On a side note, 1 of our students this weekend it Dnow ask me if life is fair. My answers, no. What I do think matters is how we react to things that happen to us in our life.....

Tuesday, January 22, 2013

Dating....

Well I never thought I would blog about this, but here we go.......I think I could possibly write a book on dating! I would call myself the one date wonder! Laugh, it is suppose to be funny! Just to give you some history, I dated one person through the majority of high school. To be honest, it was great we had so much fun together!! He was a great Christian guy with a wonderful family! I learned a lot from our relationship. We just weren't meant to be, end of story!
After this, I dated one guy in the summer before college. He was precious and sweet, but I knew I needed to go to college with no attachments! So, I broke his heart! :( But, I don't think I could have made it work....no regrets! :)
In college, I dated here and there. But I never wanted it to go further than dating! My feelings were, I had done the relationship thing and just wanted time to have fun without any commitment to anyone! I wanted to figure out who I was without any influence from anyone! Selfish....yea probably so! It for sure was not fair to the guys I dated at that time. Looking back now I can see that!
Well, when I moved back to Greenwood four years ago all my friends were getting married. So, I thought I will start dating. I knew I was ready for that and it was time to settle down! Well, this was easier said than done! In Central Arkansas, there are single men everywhere...Greenwood, Arkansas yea not so much!! It was hard to meet people! Harder than I ever thought possible! The first couple years home I went on only two dates, but turned down several others. Then in 2011, I made my New Years Resolution to go on dates with anyone that asked me! I have continued this into 2012...and now 2013!
I have been on around 10 dates the past two years. All first dates and first dates only! Sometimes by my choose...sometimes by theirs...and sometimes I have no idea what happened! It has been a crazy experience! It is difficult to say the least! But I know there is someone, somewhere out there! Just hope I find him!
**Side note I love my life!! I am happy and so blessed by amazing friends and family!

Saturday, January 12, 2013

The Holidays

Do the Holidays get harder for everyone as you get older? This year more than ever I wished things were the same as they were a few years ago. It just seems harder to get together, and to keep traditions we've had ever since I can remember!!  I loved the family time but things are just different! So, cherish the time while you have it even if things are different! Family is so important!

Maybe blogging from my phone will help??

Well, here we are again and it has been a month since I wrote a post! So, I have added blogger on my phone.
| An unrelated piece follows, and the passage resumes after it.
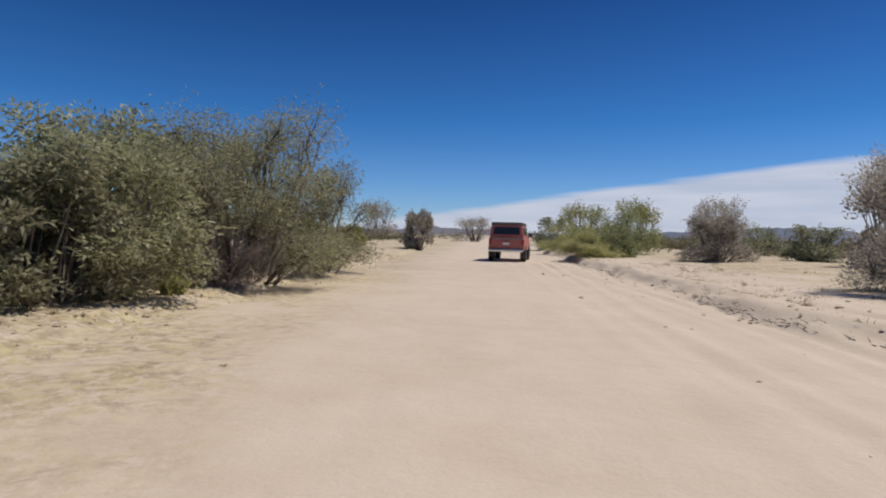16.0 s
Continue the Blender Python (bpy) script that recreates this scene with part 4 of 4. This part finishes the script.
def red_wagon(x, y, turn):
    """The red two-box wagon further up the wash; its rear faces back along the way."""
    root = tagged(new("red_offroad_wagon"), "dusty red off-road wagon with dark roof on the sandy track", "vehicle")
    root.matrix_basis = pose(x, y, ground_z(x, y) - 0.01, 0, 0, turn) @ Matrix.Scale(1.1, 4)
    slab("body", RED_PAINT, root, (-0.90, 0.0, 0.55), (0.90, 4.2, 1.20), 0.07, "faded dusty red body", (0.04, 0.02))
    slab("hood", RED_PAINT, root, (-0.80, 2.95, 1.18), (0.80, 4.15, 1.27), 0.04)
    cabin = slab("cabin", RED_PAINT, root, (-0.85, 0.03, 1.18), (0.85, 2.9, 1.84), 0.05, "", (0.09, 0.10))
    slab("roof", DARK_ROOF, root, (-0.78, 0.10, 1.82), (0.78, 2.8, 1.91), 0.035, "dark roof with a rack")
    for k in range(4):
        slab("rack_bar", RUBBER, root, (-0.74, 0.25 + k * 0.72, 1.93), (0.74, 0.29 + k * 0.72, 1.97), 0.008)
    for s in (-1, 1):
        slab("rack_rail", RUBBER, root, (s * 0.74 - 0.02, 0.15, 1.90), (s * 0.74 + 0.02, 2.6, 1.96), 0.008)
    bm = bmesh.new()
    vs = [bm.verts.new(p) for p in ((-0.66, 0.038, 1.36), (0.66, 0.038, 1.36), (0.62, 0.094, 1.72), (-0.62, 0.094, 1.72))]
    face = bm.faces.new(vs)
    out = bmesh.ops.extrude_face_region(bm, geom=[face])
    for v in out["geom"]:
        if isinstance(v, bmesh.types.BMVert):
            v.co.y += 0.03
    bm.transform(Matrix.Translation((0, -0.012, 0)))
    done("rear_window", bm, DARK_GLASS, cabin, "dark tinted rear window")
    gate = slab("tailgate", RED_PAINT, root, (-0.72, -0.035, 0.66), (0.72, 0.02, 1.24), 0.02)
    slab("tailgate_trim", TRIM, gate, (-0.70, -0.048, 1.10), (0.70, -0.03, 1.18), 0.006)
    slab("handle", RUBBER, gate, (-0.10, -0.055, 1.02), (0.10, -0.03, 1.06), 0.008)
    slab("number_plate", LAMP_CLEAR, gate, (-0.16, -0.05, 0.84), (0.16, -0.033, 0.96), 0.005, "pale plate with unreadable marks")
    for s in (-1, 1):
        slab("tail_light", LAMP_RED, root, (s * 0.81 - 0.06, -0.02, 0.86), (s * 0.81 + 0.06, 0.03, 1.12), 0.015, "red tail light")
        slab("side_window", DARK_GLASS, cabin, (s * 0.80 - 0.03, 0.35, 1.32), (s * 0.80 + 0.03, 1.45, 1.72), 0.012)
        slab("side_window", DARK_GLASS, cabin, (s * 0.80 - 0.03, 1.55, 1.32), (s * 0.80 + 0.03, 2.45, 1.72), 0.012)
        slab("wing_mirror", RUBBER, root, (s * 1.0 - 0.09, 2.55, 1.28), (s * 1.0 + 0.09, 2.63, 1.46), 0.02)
        wheel(root, s * 0.80, 0.85, 0.40, s)
        wheel(root, s * 0.80, 3.35, 0.40, s)
    slab("rear_bumper", CHROME, root, (-0.86, -0.16, 0.50), (0.86, 0.0, 0.64), 0.025, "dull chrome rear bumper")
    return root


red_wagon(0.0, 223.6, -9)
My goal is to blog weekly.

A very dear friend of mine asked me an important question this week. She asked, "If you could go back to school and do anything else, what would you do?" My answer before I even thought, "I would want to learn to be a missionary!" Wait, what? Did I really just say that? I love Nicaragua! I could be completely content with living  there and feeding kids all day, everyday! But could I ever have the faith I need to do this? Is this something God really wants me to do? It is something I need to pray about!!!

What does God want you to do with the rest of your life?